Os países onde mais brasileiros e brasileiras vítimas de tráfico de pessoas foram encontradas são: Suriname, Suiça, Espanha e Holanda. O país onde foi registrada uma incidência maior de brasileiras e brasileiros vítimas de tráfico de pessoas foi o Suriname (que funciona como rota para a Holanda), com 133 vítimas, seguido da Suíça com 127, da Espanha com 104 e da Holanda com 71.
As vítimas
De acordo com o Ministério da Saúde, as vítimas que procuram os serviços de saúde são na maioria mulheres na faixa etária entre 10 e 29 anos. Há uma maior incidência de vítimas (cerca de 25%) na faixa etária de 10 a 19 anos, de baixa escolaridade e solteiras.
“Os números desse diagnóstico não revelam tendências sobre o tráfico de pessoas no Brasil. Ou seja, ainda que haja mais ou menos registros de um ano para outro, esses números mostram somente aquilo que desaguou nos órgãos de repressão ou de atendimento às vitimas. Ainda temos um cenário de muitos dados ocultos”, explica a diretora do Departamento de Justiça da SNJ/MJ, Fernanda dos Anjos.
Perfil do traficante
Dados da PF revelam que são as mulheres em maioria as aliciadoras, recrutadoras ou traficantes, que somam cerca de 55% dos indiciados. Já o Departamento Penitenciário revela um número maior de homens presos por atividades criminosas relacionadas ao tráfico de pessoas. No Ministério da Saúde, cerca de 65% dos casos de agressão a vítimas de tráfico de pessoas foram cometidos por homens. Finalmente, o diagnóstico revela a fragilidade dos dados sobre tráfico de pessoas, pois há instituições que ainda não estão preparadas para registrar esse tipo de crime, contribuindo para a subnotificação.
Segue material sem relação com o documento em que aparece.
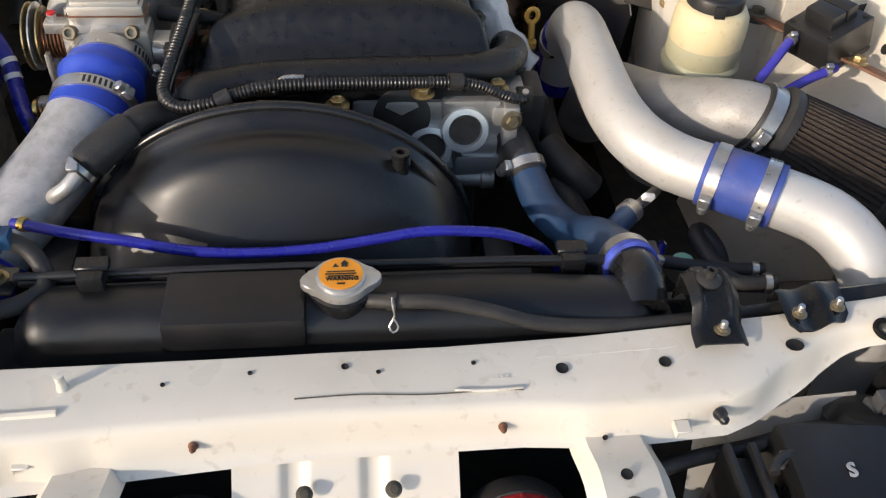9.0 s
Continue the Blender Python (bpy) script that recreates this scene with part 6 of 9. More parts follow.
def throttle_body():
    t = thing("throttle_unit", (-0.21, -0.225, 0.72), "cast aluminium throttle body with gold bolts and a copper return spring", "throttle")
    part("body", join(box((-0.250, -0.235, 0.735), (-0.166, -0.200, 0.812), 0.006), box((-0.244, -0.222, 0.80), (-0.170, -0.196, 0.832), 0.005), lathe([(0.040, 0), (0.041, 0.004), (0.038, 0.010), (0.037, 0.030)], 48, (-0.2085, -0.215, 0.774), (-0.04, -0.97, -0.22))), alu, t)
    part("top_cover", join(box((-0.240, -0.219, 0.828), (-0.174, -0.196, 0.8355), 0.003), box((-0.222, -0.236, 0.800), (-0.196, -0.218, 0.8125), 0.002)), alu, t)
    bars([(-0.224, -0.190, -0.204, 0.002), (-0.222, -0.196, -0.209, 0.0016)], mat("faint_stamp", (0.35, 0.2, 0.16), 0.5), Matrix.Translation((0, 0, 0.8356)), t, "stamped_marks")
    part("gasket_line", box((-0.2455, -0.2235, 0.8205), (-0.1685, -0.1950, 0.8225), 0.001, 1), copper, t)
    soc = to_mesh("cap_screw", join(lathe([(0.0068, 0), (0.0068, 0.008), (0.0060, 0.0092), (0.0038, 0.0092), (0.0036, 0.005), (0.0001, 0.005)], 24), lathe([(0.0078, -0.001), (0.0078, 0)], 24)), nut_steel)
    for x in (-0.2400, -0.1815):
        placed("cap_screw", soc, frame_on((x, -0.233, 0.810), (0, -0.85, 0.5)), t)
    part("shaft_arm", join(box((-0.166, -0.232, 0.772), (-0.146, -0.208, 0.800), 0.003), lathe([(0.012, 0), (0.012, 0.014)], 24, (-0.166, -0.222, 0.785), (1, 0, 0))), alu, t)
    part("position_sensor", join(box((-0.148, -0.238, 0.765), (-0.136, -0.204, 0.806), 0.003), box((-0.152, -0.252, 0.790), (-0.138, -0.236, 0.802), 0.002)), black, t)
    pl = part("brown_plug", join(box((-0.148, -0.250, 0.735), (-0.131, -0.232, 0.768), 0.003), box((-0.146, -0.262, 0.742), (-0.133, -0.249, 0.762), 0.002), lathe([(0.004, 0), (0.004, 0.015)], 10, (-0.138, -0.26, 0.742), (0, -0.6, -0.8))), brownplug, t, "brown wiring plug")
    # throttle wheel and springs
    w = Vector((-0.290, -0.200, 0.788))
    for dx, r in ((0.0, 0.034), (0.006, 0.034), (0.012, 0.030)):
        part("throttle_wheel", lathe([(r - 0.004, 0), (r, 0.0005), (r, 0.002), (r - 0.004, 0.0025), (0.006, 0.0025), (0.006, 0)], 40, w + Vector((dx, 0, 0)), (1, 0, 0)), gold if dx != 0.006 else zinc, t)
    coil = [w + Vector((0.0145 + 0.0004 * k * 0.25, 0.021 * math.cos(k * 0.5236), 0.021 * math.sin(k * 0.5236))) for k in range(int(12 * 7))]
    coil = [Vector((w.x + 0.015 + 0.026 * i / len(coil), p.y, p.z)) for i, p in enumerate(coil)]
    part("return_spring", tube(coil, 0.0013, 6, straight=True), copper, t, "copper-brown coil spring")
    part("spring_drum", lathe([(0.0185, 0), (0.0185, 0.030)], 28, w + Vector((0.013, 0, 0)), (1, 0, 0)), oldsteel, t)
    part("arm", join(box((-0.270, -0.218, 0.800), (-0.245, -0.203, 0.812), 0.002), lathe([(0.005, 0.812), (0.005, 0.818)], 6, (-0.262, -0.210, 0))), alu, t)
    part("red_seal", lathe([(0.0042, 0), (0.0042, 0.002)], 10, (-0.262, -0.209, 0.818)), red, t)
    part("lower_lever", join(box((-0.272, -0.232, 0.74), (-0.268, -0.222, 0.785), 0.001, 1), box((-0.290, -0.240, 0.718), (-0.262, -0.225, 0.735), 0.003)), oldcast, t)
    co2 = [Vector((-0.292 + 0.026 * i / 72, -0.232 + 0.012 * math.cos(i * 0.5236), 0.722 + 0.012 * math.sin(i * 0.5236))) for i in range(72)]
    part("return_spring", tube(co2, 0.0012, 6, straight=True), copper, t, "copper-brown coil spring")
    part("idle_motor", join(lathe([(0.010, 0), (0.010, 0.045)], 20, (-0.296, -0.232, 0.722), (1, 0, 0)), box((-0.262, -0.24, 0.705), (-0.235, -0.215, 0.735), 0.004), lathe([(0.004, 0), (0.004, 0.03)], 10, (-0.25, -0.232, 0.728), (1, -0.1, 0))), brass, t)
    for k in range(4):
        part("small_hose", tube([(-0.300 + 0.01 * k, -0.24 + 0.012 * k, 0.715), (-0.292 + 0.012 * k, -0.262, 0.70 - 0.006 * k), (-0.27 + 0.015 * k, -0.27, 0.68 - 0.01 * k)], 0.0035, 8, 0.006), rubber, t)


throttle_body()


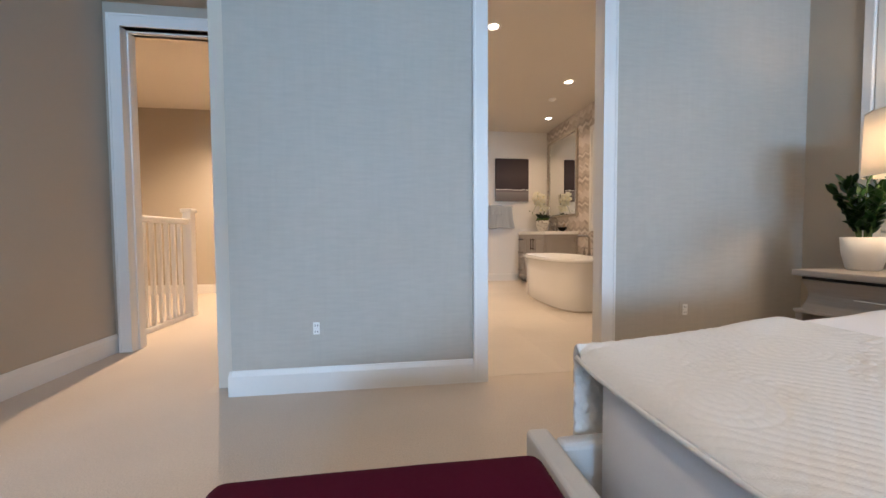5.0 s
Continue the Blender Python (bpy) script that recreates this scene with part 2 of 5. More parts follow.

Entenda o tráfico de pessoas
O tráfico de pessoas é o recrutamento, o transporte, a transferência, o alojamento ou o acolhimento de pessoas, recorrendo à ameaça ou ao uso da força ou outras formas de coação, ao rapto, à fraude, ao engano, ao abuso de autoridade ou à situação de vulnerabilidade ou à entrega ou aceitação de pagamentos ou benefícios para obter o consentimento de uma pessoa que tenha autoridade sobre outra para fins de exploração.